AIM - Locate the string "with" throughout the material and copy every line in which it occurs.

══════════

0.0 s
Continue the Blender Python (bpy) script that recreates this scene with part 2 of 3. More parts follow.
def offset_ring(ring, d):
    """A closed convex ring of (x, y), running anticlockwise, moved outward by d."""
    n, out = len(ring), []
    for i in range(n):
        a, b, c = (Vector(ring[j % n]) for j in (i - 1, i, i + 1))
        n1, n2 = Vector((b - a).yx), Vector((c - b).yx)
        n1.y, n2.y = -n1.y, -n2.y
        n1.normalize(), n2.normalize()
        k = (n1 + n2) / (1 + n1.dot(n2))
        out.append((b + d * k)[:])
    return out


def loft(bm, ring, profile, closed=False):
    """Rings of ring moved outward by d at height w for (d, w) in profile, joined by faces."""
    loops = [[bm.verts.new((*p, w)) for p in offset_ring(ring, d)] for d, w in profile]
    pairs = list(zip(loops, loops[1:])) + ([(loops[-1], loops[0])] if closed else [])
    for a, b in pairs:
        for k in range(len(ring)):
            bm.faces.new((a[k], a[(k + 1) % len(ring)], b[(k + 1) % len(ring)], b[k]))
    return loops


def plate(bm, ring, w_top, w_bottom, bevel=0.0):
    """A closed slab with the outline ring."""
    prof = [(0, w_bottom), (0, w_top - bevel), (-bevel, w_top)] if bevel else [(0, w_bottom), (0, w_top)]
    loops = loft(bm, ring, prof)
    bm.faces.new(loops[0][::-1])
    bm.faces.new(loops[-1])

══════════

CORRECT OUTPUT -
Continue the Blender Python (bpy) script that recreates this scene with part 2 of 3. More parts follow.
    """A closed slab with the outline ring."""